How to pose couples naturally for wedding photographs.

As I’m a photojournalistic wedding photographer, the couples who book me tend to be the kind of people who don’t like the idea of posed couple shots. However, more often than not, they whisper to me “Can we still have just like, one shot to keep the mothership happy, just to prove we had the professional make up, so we know what we looked like pre jaegerbomb?”

They always seem a little afraid, but I reassure them that my approach to these posed couple shots is still unapologetically true to my ethos: Looking like your real selves= the best. Traditionally, a lot of posing aims for the most flattering angle, but we don’t often stop to think what does it REALLY mean. What it’s actually saying is that if I stand you in this way and you push this bit out and tuck this bit in, you’ll look like a slimmer lady or a bigger man. By posing someone in a way that makes them look ‘better’ suggests there’s something wrong to begin with or that an improvement can be made. Fudge that ship!

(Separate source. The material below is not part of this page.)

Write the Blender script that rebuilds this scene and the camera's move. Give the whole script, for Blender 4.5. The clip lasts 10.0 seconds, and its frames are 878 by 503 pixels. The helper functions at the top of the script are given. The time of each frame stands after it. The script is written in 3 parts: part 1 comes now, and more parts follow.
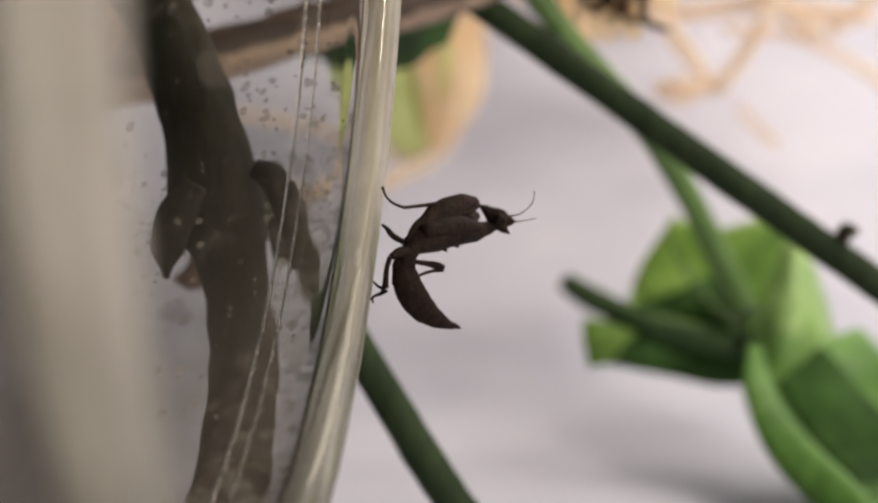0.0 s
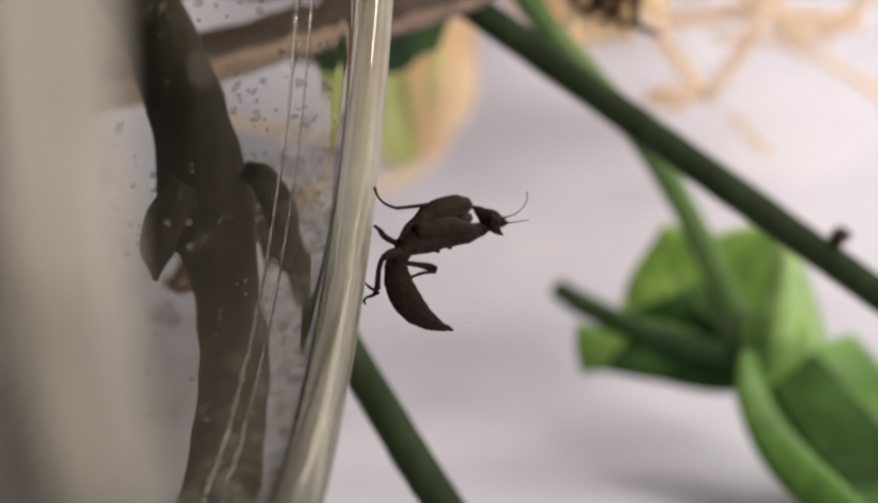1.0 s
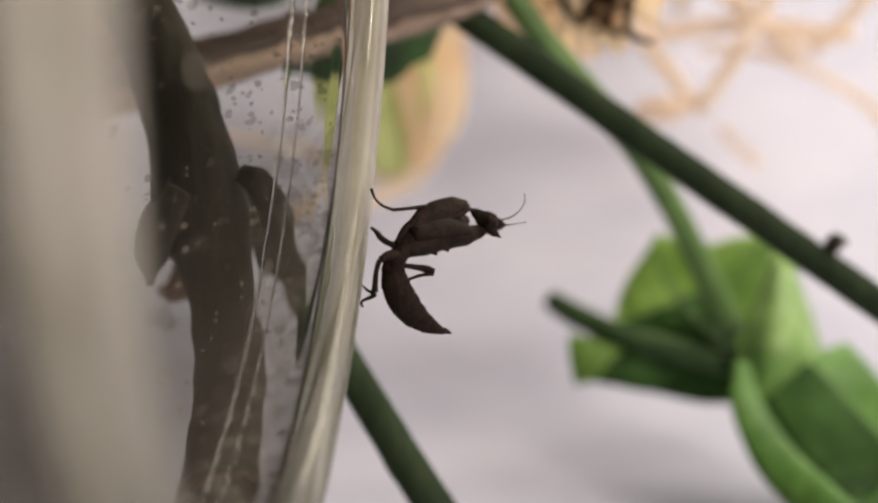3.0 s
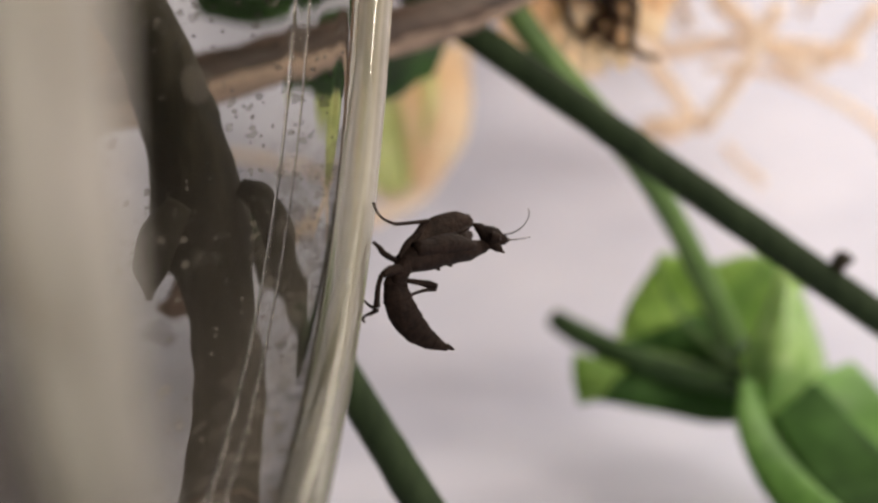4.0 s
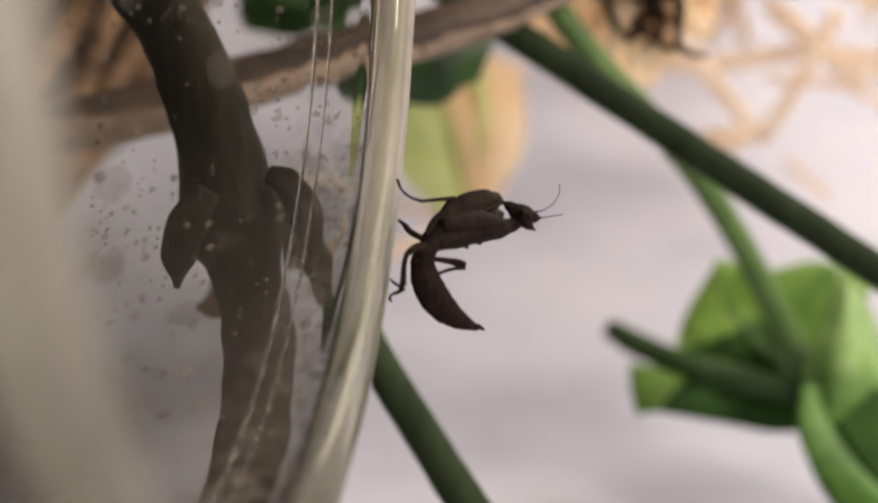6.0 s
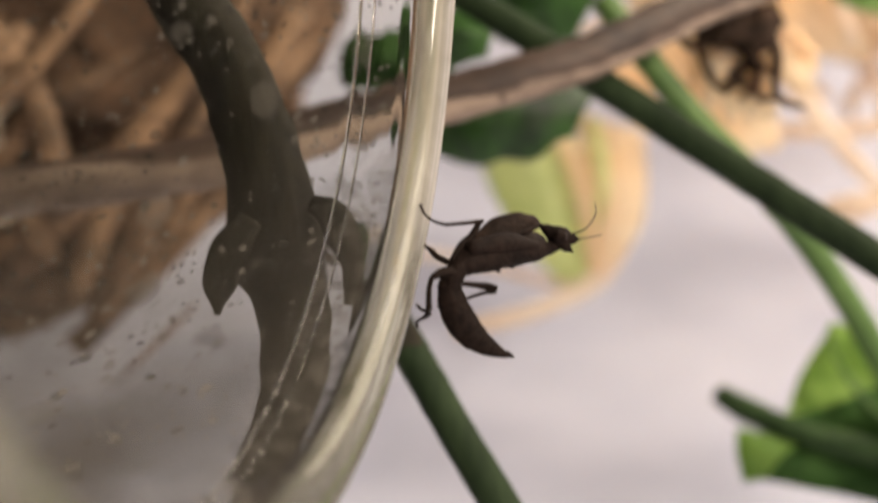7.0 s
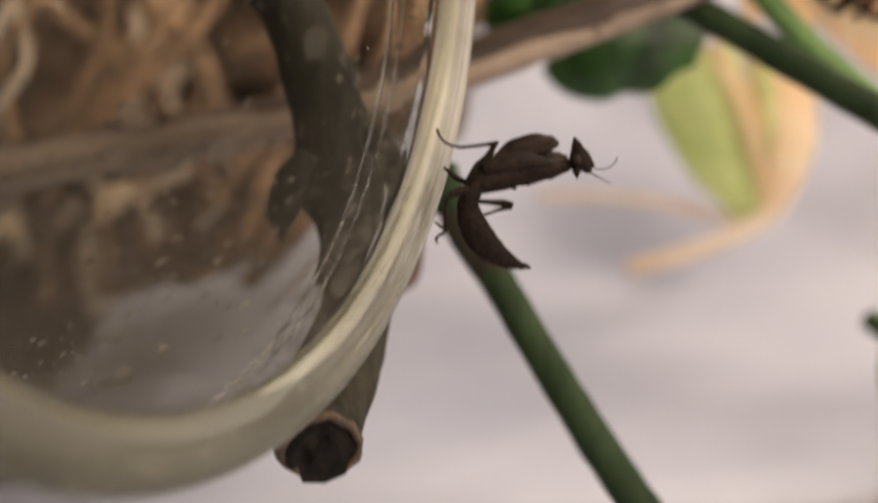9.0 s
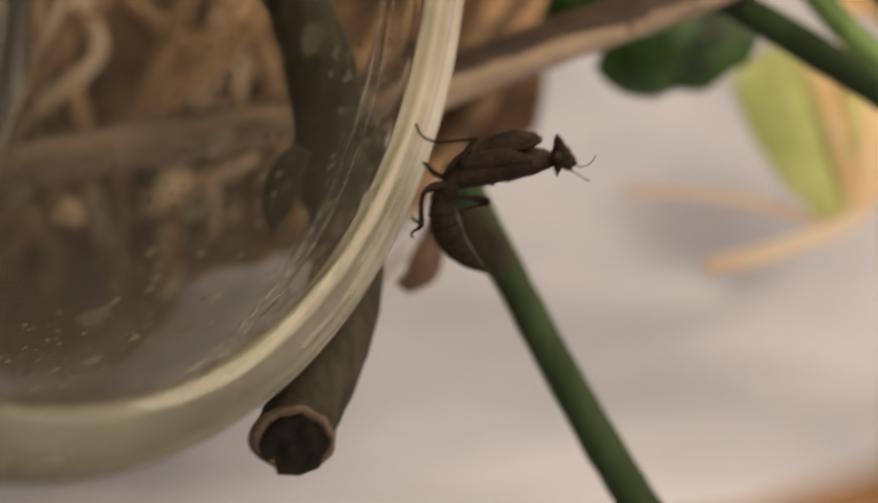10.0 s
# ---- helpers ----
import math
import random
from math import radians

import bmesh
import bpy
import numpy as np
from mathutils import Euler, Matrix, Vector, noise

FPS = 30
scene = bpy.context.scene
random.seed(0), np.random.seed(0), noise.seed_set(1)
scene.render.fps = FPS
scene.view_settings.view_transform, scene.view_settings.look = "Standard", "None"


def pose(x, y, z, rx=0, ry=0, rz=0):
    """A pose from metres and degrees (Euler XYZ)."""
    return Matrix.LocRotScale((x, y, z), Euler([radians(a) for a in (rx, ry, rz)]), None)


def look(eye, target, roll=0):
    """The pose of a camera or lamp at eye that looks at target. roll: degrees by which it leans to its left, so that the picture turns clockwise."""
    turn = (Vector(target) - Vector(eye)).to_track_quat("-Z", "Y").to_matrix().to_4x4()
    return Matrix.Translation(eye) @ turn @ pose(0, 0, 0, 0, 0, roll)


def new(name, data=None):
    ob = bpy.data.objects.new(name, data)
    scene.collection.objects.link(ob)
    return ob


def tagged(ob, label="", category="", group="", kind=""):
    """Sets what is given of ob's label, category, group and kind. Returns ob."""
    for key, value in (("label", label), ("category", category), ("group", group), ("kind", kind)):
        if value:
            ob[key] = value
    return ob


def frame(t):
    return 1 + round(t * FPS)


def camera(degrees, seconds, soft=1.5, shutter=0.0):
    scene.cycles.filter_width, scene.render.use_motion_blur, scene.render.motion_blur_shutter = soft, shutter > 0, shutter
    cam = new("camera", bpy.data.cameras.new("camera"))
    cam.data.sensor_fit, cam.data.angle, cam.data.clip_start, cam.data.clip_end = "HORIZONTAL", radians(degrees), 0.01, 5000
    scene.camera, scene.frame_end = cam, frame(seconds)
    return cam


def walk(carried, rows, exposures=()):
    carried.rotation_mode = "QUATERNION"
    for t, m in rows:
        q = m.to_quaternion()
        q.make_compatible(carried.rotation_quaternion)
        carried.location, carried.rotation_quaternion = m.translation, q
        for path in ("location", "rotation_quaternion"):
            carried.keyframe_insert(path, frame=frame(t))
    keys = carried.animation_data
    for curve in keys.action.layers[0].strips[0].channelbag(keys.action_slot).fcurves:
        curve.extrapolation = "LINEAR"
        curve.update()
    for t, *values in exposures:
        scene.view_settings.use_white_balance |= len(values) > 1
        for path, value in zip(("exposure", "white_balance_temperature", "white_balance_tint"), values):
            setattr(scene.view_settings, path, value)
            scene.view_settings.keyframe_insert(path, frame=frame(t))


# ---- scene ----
# ------------------------------------------------------------ camera
cam = camera(34.0, 10.0, soft=2.4, shutter=0.7)
cam.data.dof.use_dof = True
cam.data.dof.focus_distance = 0.150
cam.data.dof.aperture_fstop = 15.0
walk(cam, [
    (0.0, pose(-0.00000, -0.00000, 0.03301, 90.004, -0.004, 0.001)),
    (0.5, pose(-0.00059, 0.00077, 0.03182, 90.288, 0.298, -0.226)),
    (1.0, pose(-0.00033, 0.00148, 0.03190, 90.472, 0.064, -0.420)),
    (1.5, pose(-0.00042, 0.00139, 0.03150, 90.847, 0.117, -0.468)),
    (2.0, pose(-0.00075, 0.00090, 0.03160, 90.918, 0.115, -0.635)),
    (2.5, pose(-0.00138, 0.00144, 0.03070, 91.030, 0.380, -0.954)),
    (4.0, pose(-0.00140, 0.00478, 0.02932, 92.163, 0.251, -0.821)),
    (4.5, pose(-0.00191, 0.00424, 0.02901, 92.550, 0.378, -0.824)),
    (5.0, pose(-0.00284, 0.00635, 0.02909, 92.772, 0.173, -0.817)),
    (5.5, pose(-0.00251, 0.00701, 0.02786, 93.170, 0.581, -0.399)),
    (5.7, pose(-0.00122, 0.00704, 0.02605, 93.438, 1.139, 0.361)),
    (6.8, pose(0.01758, 0.01256, 0.01535, 96.932, -0.026, 8.593)),
    (7.0, pose(0.01814, 0.01242, 0.01534, 97.955, 0.032, 9.332)),
    (7.2, pose(0.01935, 0.01210, 0.01406, 98.913, -0.373, 9.537)),
    (7.5, pose(0.02460, 0.00981, 0.01384, 99.453, -0.240, 10.350)),
    (7.8, pose(0.02558, 0.00923, 0.01317, 99.795, 0.052, 10.766)),
    (8.0, pose(0.03235, 0.00935, 0.01231, 99.797, 0.265, 11.749)),
    (8.3, pose(0.03341, 0.01075, 0.01207, 99.501, 0.894, 13.536)),
    (8.5, pose(0.03732, 0.01171, 0.01250, 98.571, 0.383, 15.890)),
    (8.8, pose(0.04153, 0.01063, 0.01093, 97.661, 1.196, 18.799)),
    (9.0, pose(0.04662, 0.00878, 0.00951, 96.415, 0.801, 20.617)),
    (9.5, pose(0.05502, 0.01254, 0.00897, 95.125, 0.085, 23.923)),
    (9.8, pose(0.05937, 0.01568, 0.00899, 95.870, -0.246, 25.810)),
    (10.0, pose(0.06426, 0.01650, 0.01045, 96.000, -1.204, 26.474)),
], exposures=[(0.0, 0.01, 7000, 10), (5.7, 0.02, 7100, 11), (7.0, 0.34, 7400, 11), (8.5, 0.14, 7300, 11), (9.0, 0.26, 7600, 11), (9.5, 0.27, 8100, 10), (10.0, 0.12, 8700, 8)])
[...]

Part of my photojournalistic approach is that real laughter with flared nostrils and a thrown back head is 100 times more genuine and heartwarming than a perfect duck face, even though it’s technically less ‘flattering’. In a couple shot, if I posed you for the most ‘flattering’ body angles, it probably isn’t a way you stand everyday, or realistically ever in your whole life. Therefore it’s probably going to be uncomfortable, and most importantly you won’t quiiiiteeeeee look like the real you.

Here’s the truth, if you ask five couples to hug, they’ll all do it differently.

How do you hug when one of you has just arrived home from a hard day’s work? How do you hug when you’ve won £60 on the roulette tables? Your bodies convey different messages in every emotional scenario, so how great and unique would it be to tap into the emotions felt on such a one off occasion like the day you got married?!

Therefore, when I take a couple shot I simply work from how they would naturally come together. I just feel that this is so much more comfortable and natural and actually meaningful compared to whatever might be conceived as the most flattering pose.

In the shot below I didn’t even tell Debbie and Eyal anything, this was taken at 1am at the end of the night when all the flowers and decor were being packed away in a van. They stayed like this for a good half a minute. It shows a couple who have partied hard, poured out all their emotions and this hug says “Yes. We did it.” It conveyed everything what they were feeling at that exact time and that’s why to me, this is a perfectly posed couple shot.